Key public platforms such as Bhashini, part of the IndiaAI Mission, and AIKosh, the national AI repository, rely on AI4Bharat’s models. These tools are also powering grassroots-level innovations like Kisan e-Mitra, an agricultural chatbot delivering real-time assistance to farmers in native languages.
Public-interest AI as digital infrastructure
With India’s digital public infrastructure (DPI) setting a global benchmark—from Aadhaar to UPI—Nilekani sees language AI as the next frontier. His broader vision emphasises that AI should be “inclusive, not extractive”, leveraging India’s DPI to create population-scale impact without compromising on equity or accessibility.
“People plus AI is how we hope to leverage AI and actually make it work for people at scale,” Nilekani said.
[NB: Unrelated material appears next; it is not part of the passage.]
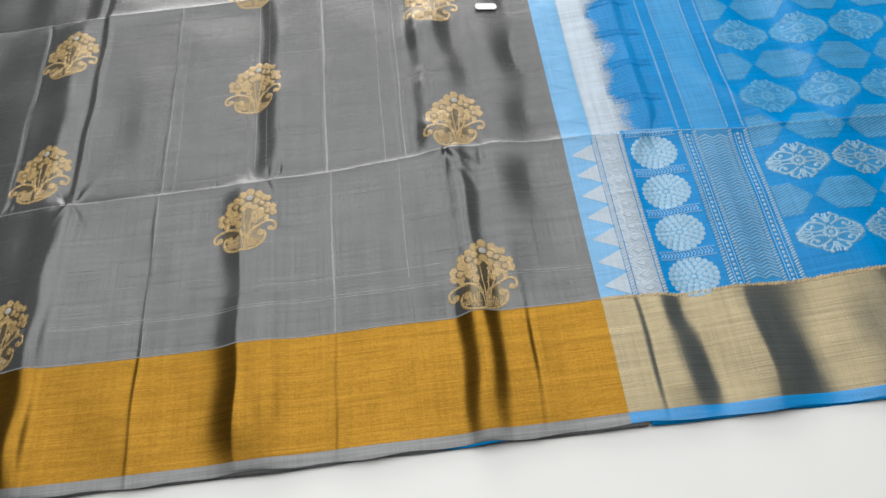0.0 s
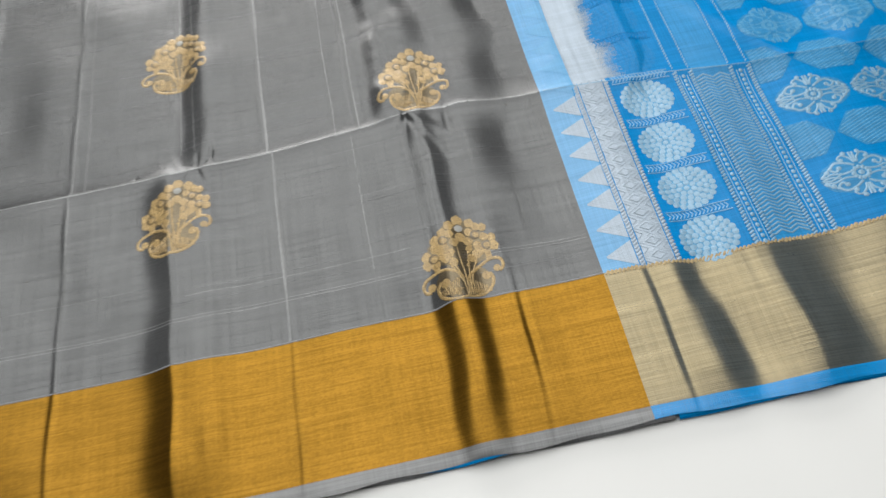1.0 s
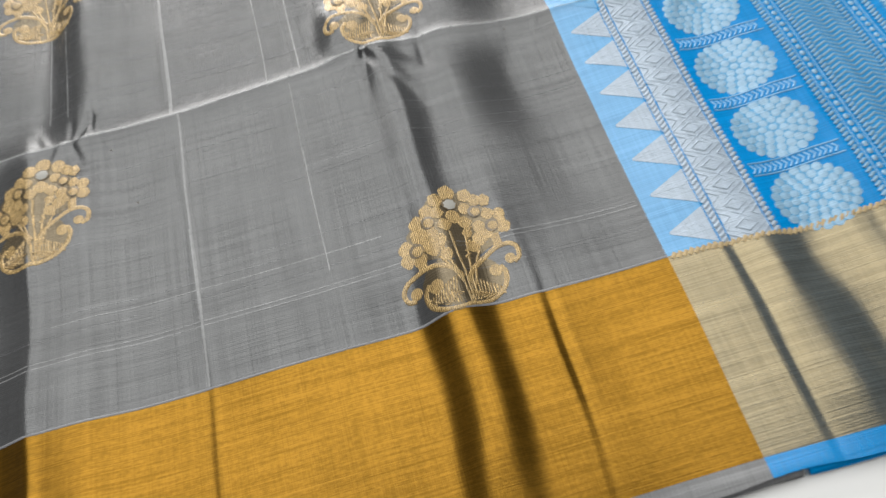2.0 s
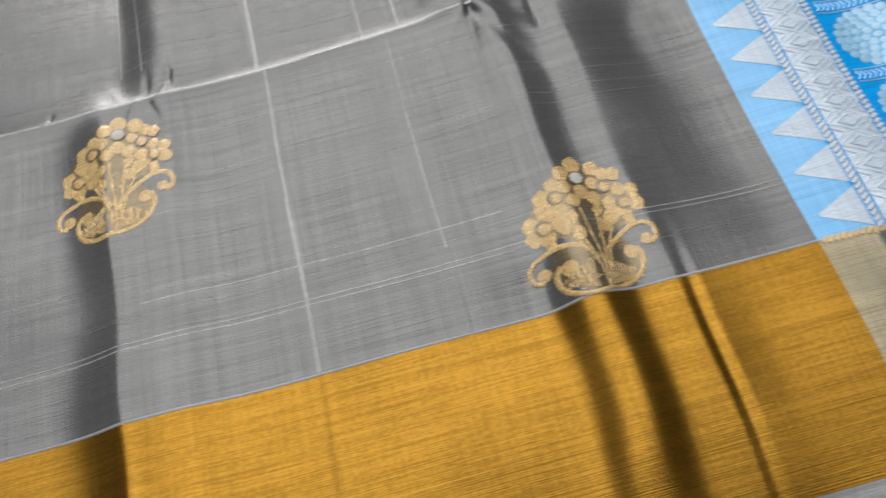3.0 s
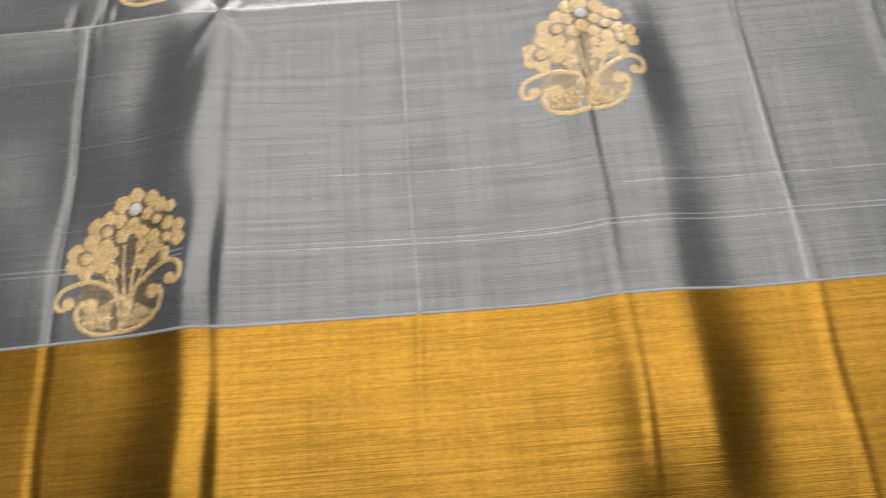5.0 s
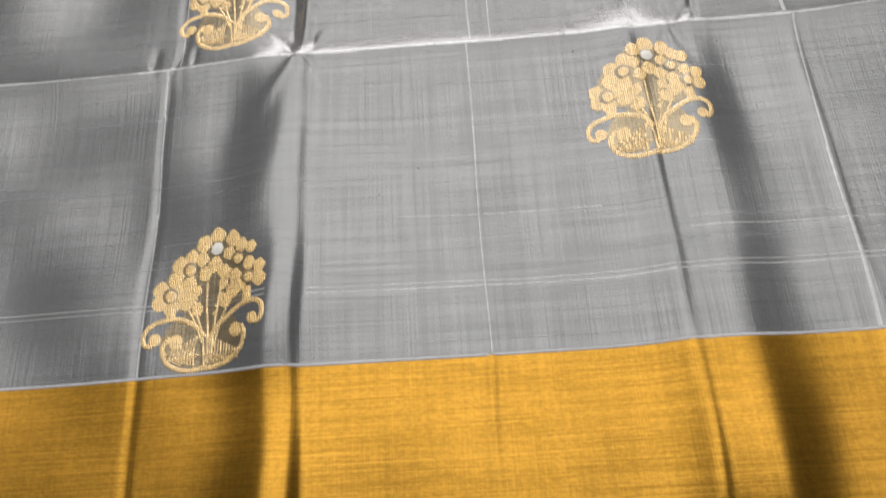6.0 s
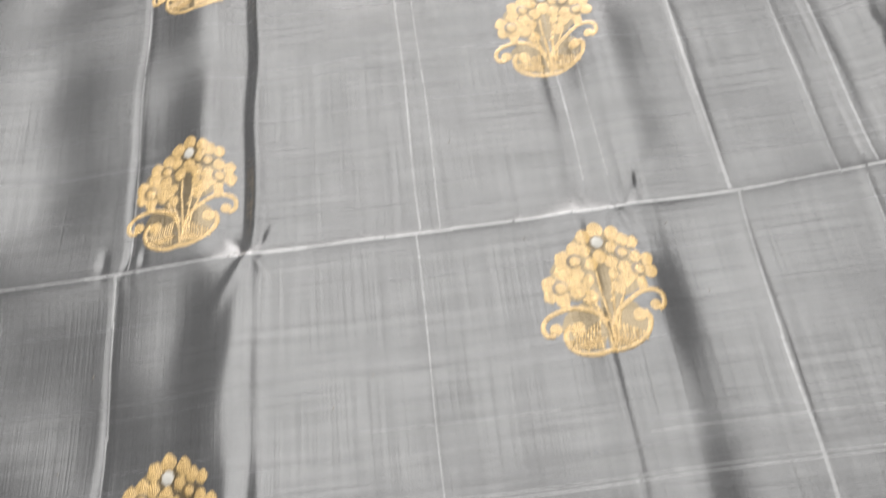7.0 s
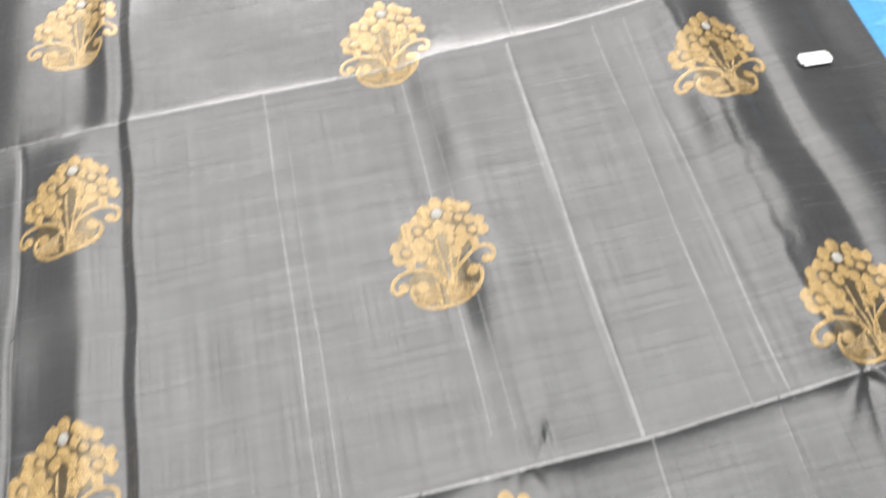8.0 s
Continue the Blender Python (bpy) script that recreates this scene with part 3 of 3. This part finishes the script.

Professor V. Kamakoti, Director of IIT Madras, echoed this sentiment.“With the growing need for Bharat-specific AI models and reducing the risk of an AI divide, the vision of 'AI for All' is extremely relevant for our country.”
AI4Bharat has already released large-scale multilingual datasets to the public domain, strengthening India’s stance as a global leader in open, inclusive AI. Nilekani’s continued support will accelerate this momentum as the IndiaAI Mission expands and regulatory frameworks for trusted AI evolve.